Et puis découvrir l'autre jungle. Celle des humanitaires, des militants du dimanche et des anglais. Des distributions sauvages et inéquitables. Des festivals d'arts. Des concerts improvisés, des écoles, des constructions architecturales, des lâchers de ballons et des caravanes de bénévoles aux dreadlocks et aux piercings multiples. Et hier soir, sous l'immense Dôme autogéré, le Hope Show des vendredis soirs. Une scène ouverte sortie de l'absurde, à l'image de cette jungle : une mise en scène éblouissante et minimaliste de La Tempête de Shakespeare en 5 langues, un spectacle mimé afghan racontant le périple d'un soldat perdu qui retrouve ses fils puis les abandonne, un chant d'opéra italien qui déroutent les migrants, des danseurs iraniens et un percussionniste soudanain.

Une soirée : voir les habitants de la jungle rire, frétiller, s'amuser comme des jeunes. Juste une soirée entre deux tentatives échouées de franchissement des barbelés.

Ces deux jungles se côtoient et se croisent.

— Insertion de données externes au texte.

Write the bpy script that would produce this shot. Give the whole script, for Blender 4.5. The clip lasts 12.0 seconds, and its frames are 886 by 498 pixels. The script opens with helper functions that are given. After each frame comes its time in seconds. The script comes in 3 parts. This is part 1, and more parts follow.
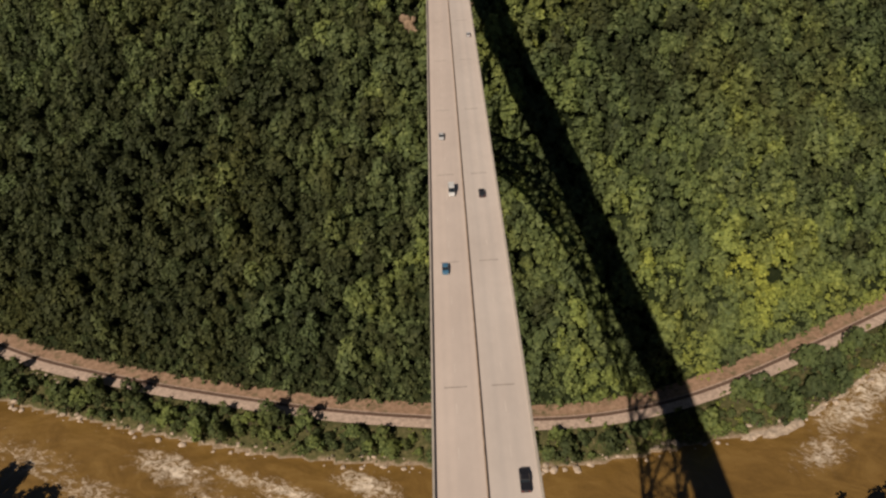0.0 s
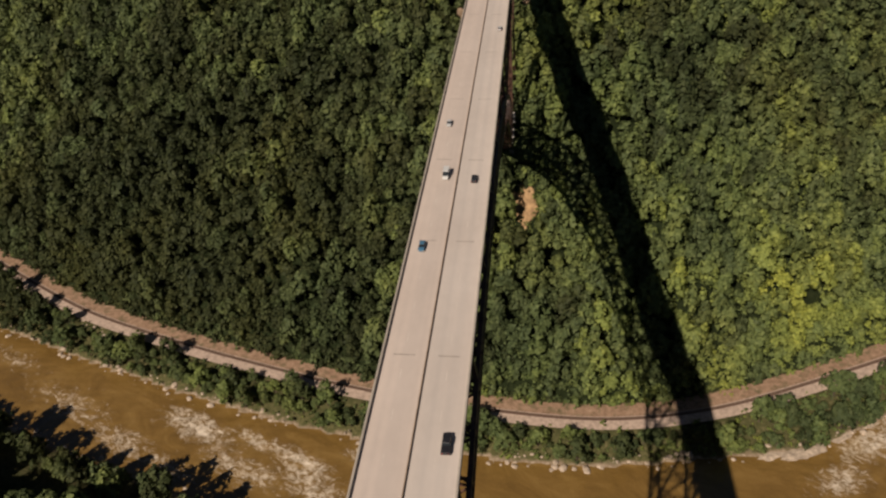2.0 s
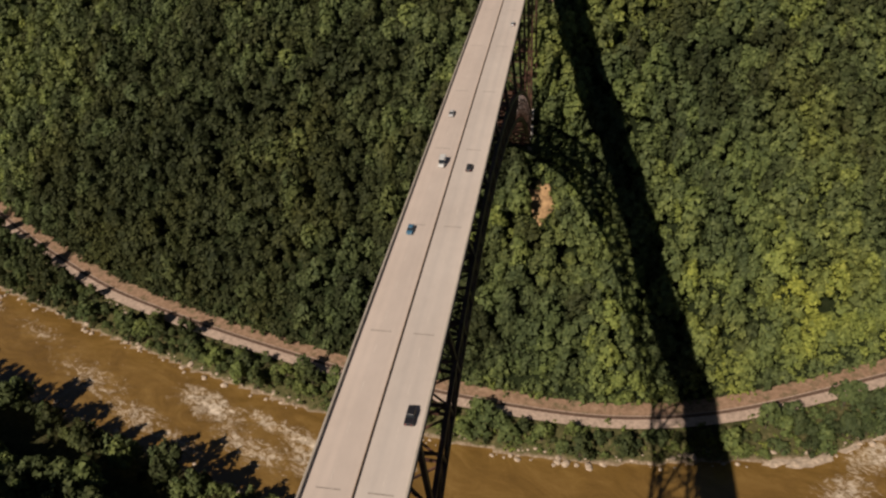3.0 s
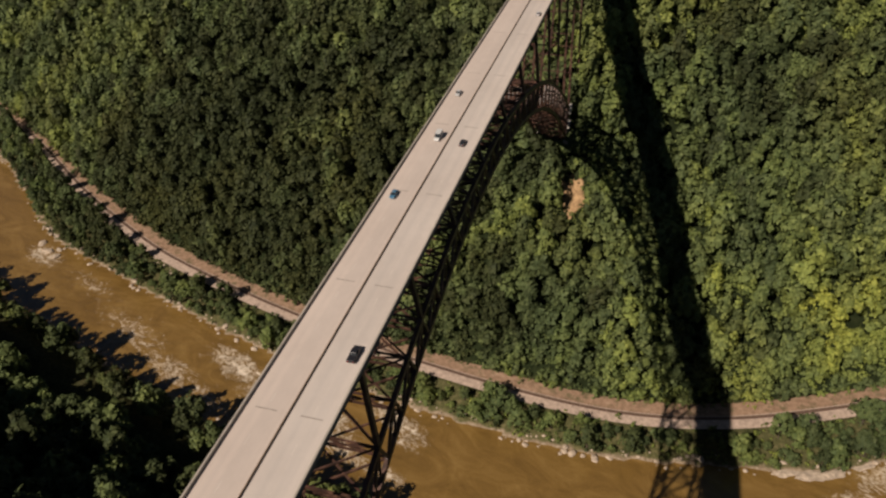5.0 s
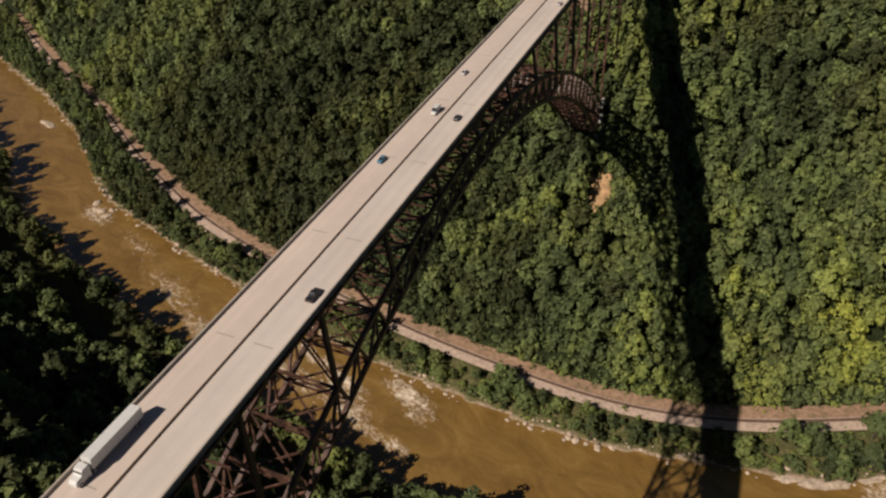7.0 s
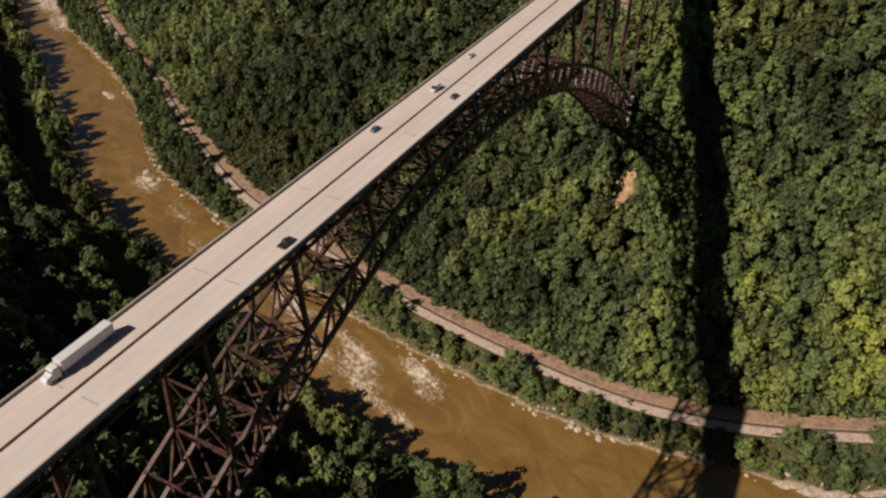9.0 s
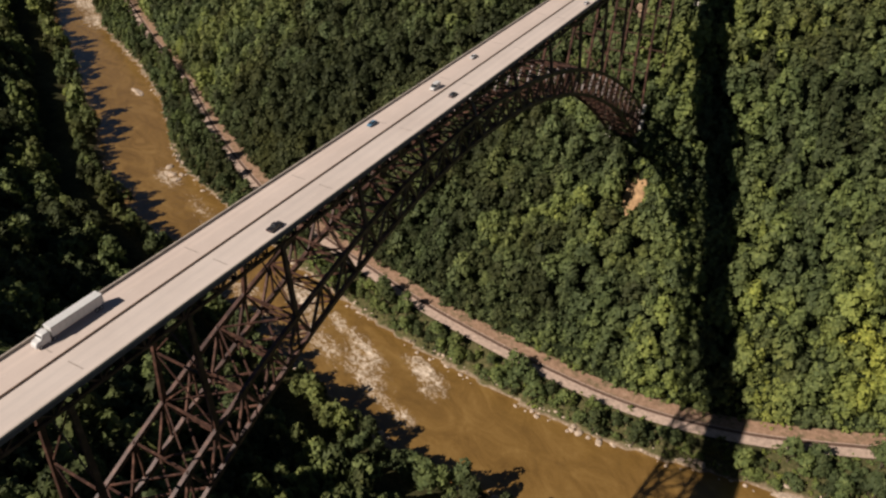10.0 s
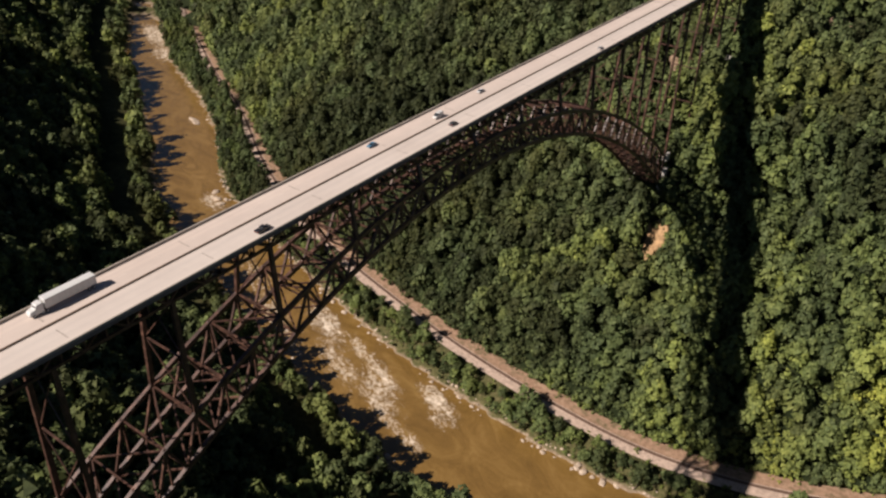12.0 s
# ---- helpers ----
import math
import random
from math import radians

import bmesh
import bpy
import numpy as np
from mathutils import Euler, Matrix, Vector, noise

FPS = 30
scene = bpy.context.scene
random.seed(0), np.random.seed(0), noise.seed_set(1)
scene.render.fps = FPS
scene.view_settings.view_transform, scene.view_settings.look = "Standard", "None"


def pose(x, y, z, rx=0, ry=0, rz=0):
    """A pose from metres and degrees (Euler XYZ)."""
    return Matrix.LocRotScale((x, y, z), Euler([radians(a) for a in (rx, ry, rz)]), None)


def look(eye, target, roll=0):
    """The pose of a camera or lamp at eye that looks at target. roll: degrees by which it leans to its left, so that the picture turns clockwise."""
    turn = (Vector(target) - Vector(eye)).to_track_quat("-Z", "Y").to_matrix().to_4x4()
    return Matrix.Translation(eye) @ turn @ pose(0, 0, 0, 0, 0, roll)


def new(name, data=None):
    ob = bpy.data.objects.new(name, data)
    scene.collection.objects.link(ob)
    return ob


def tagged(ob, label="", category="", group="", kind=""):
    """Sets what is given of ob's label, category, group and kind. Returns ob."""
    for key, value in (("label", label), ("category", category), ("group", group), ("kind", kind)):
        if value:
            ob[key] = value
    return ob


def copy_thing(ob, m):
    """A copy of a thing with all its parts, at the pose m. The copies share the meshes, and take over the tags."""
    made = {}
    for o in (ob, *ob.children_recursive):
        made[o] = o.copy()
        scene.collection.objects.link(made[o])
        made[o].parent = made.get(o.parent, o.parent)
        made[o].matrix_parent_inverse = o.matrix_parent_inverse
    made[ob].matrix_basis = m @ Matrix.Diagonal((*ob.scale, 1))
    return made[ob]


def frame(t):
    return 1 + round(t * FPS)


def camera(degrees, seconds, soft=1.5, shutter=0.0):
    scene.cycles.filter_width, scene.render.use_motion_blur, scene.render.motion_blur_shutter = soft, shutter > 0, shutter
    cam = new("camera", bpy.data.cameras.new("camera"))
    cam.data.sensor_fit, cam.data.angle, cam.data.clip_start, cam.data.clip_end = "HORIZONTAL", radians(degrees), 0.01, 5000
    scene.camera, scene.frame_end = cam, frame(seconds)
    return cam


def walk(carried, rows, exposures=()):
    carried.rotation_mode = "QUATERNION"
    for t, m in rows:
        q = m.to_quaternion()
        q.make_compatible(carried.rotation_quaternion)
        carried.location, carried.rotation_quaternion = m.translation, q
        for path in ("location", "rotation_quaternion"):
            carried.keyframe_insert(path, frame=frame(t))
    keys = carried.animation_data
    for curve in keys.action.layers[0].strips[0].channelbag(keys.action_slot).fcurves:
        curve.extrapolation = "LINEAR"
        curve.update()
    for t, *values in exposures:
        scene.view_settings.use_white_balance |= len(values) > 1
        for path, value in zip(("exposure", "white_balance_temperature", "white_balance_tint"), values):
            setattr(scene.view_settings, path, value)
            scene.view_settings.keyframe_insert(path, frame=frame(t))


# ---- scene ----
cam = camera(58.2, 12.0, soft=2.4)
PATH = [
    (0, (-3.502, -1.437, 393.164), (-3.533, 0.192, 392.005), -4.0),
    (0.5, (2.752, -3.306, 393.087), (2.677, -1.675, 391.932), -3.7),
    (1, (9.059, -5.454, 393.012), (8.938, -3.825, 391.859), -3.3),
    (1.5, (15.481, -7.981, 392.948), (15.316, -6.357, 391.794), -3.0),
    (2, (22.104, -10.723, 392.879), (21.896, -9.104, 391.724), -2.6),
    (2.5, (28.849, -13.517, 392.802), (28.599, -11.904, 391.647), -2.3),
    (3, (35.711, -16.275, 392.731), (35.421, -14.669, 391.576), -1.9),
    (3.2, (38.517, -17.353, 392.709), (38.21, -15.75, 391.554), -1.7),
    (4.8, (61.424, -25.731, 392.224), (60.986, -24.159, 391.068), -1.0),
    (5, (64.312, -26.709, 392.203), (63.86, -25.141, 391.047), -0.8),
    (5.5, (71.627, -28.973, 392.153), (71.138, -27.417, 390.996), -0.6),
    (6, (78.86, -31.071, 392.145), (78.335, -29.529, 390.986), -0.3),
    (6.5, (86.149, -33.063, 392.151), (85.588, -31.534, 390.99), -0.1),
    (7, (93.436, -34.962, 392.189), (92.843, -33.447, 391.027), 0.3),
    (7.2, (96.38, -35.663, 392.206), (95.774, -34.154, 391.042), 0.5),
    (8.8, (120.163, -40.807, 392.621), (119.453, -39.346, 391.455), 1.2),
    (9, (123.156, -41.377, 392.641), (122.435, -39.92, 391.475), 1.4),
    (9.5, (130.673, -42.56, 392.736), (129.923, -41.118, 391.57), 1.7),
    (10, (138.26, -43.555, 392.836), (137.475, -42.119, 391.686), 2.0),
    (10.5, (145.841, -44.381, 392.954), (145.019, -42.948, 391.827), 2.3),
    (11, (153.419, -45.206, 393.088), (152.558, -43.778, 391.984), 2.5),
    (11.5, (161.049, -45.94, 393.214), (160.149, -44.517, 392.135), 2.7),
    (12, (168.75, -46.526, 393.296), (167.812, -45.11, 392.241), 2.8),
]
walk(cam, [(t, look(eye, target, roll)) for t, eye, target, roll in PATH],
     exposures=[(0, -0.06, 6480, 10), (3, -0.03, 6450, 10), (7, 0.09, 6330, 10), (9.5, 0.21, 6220, 11), (12, 0.48, 6080, 12)])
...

L’une n’existe pas sans l’autre, l’une survit grâce à l’autre. Comme ce migrant qui dort au pied du Steve Job encollé de Bansky. Qui voile d’une couverture rouge ce dernier pour demander 1€ à ceux qui veulent l'admirer.

Partir et penser à la 3ème jungle. Celle qui émerge juste du sable depuis quelques jours. Des containers creusés d’une porte et de quelques fenêtres où on fera tenir un maximum de lits superposés et des radiateurs. Un espace clos entre les barbelés et les barrières de l’autoroute dans lequel les migrants rentreront en scannant leurs empreintes et en tapant un code. Un espace sans pièce de vie collective, sans pièce pour cuisiner, se retrouver, se détendre. Il y fera chaud, il n’y pleuvra pas, il n’y aura pas de courant d’air. Mais il n’y aura aucun espace où vivre.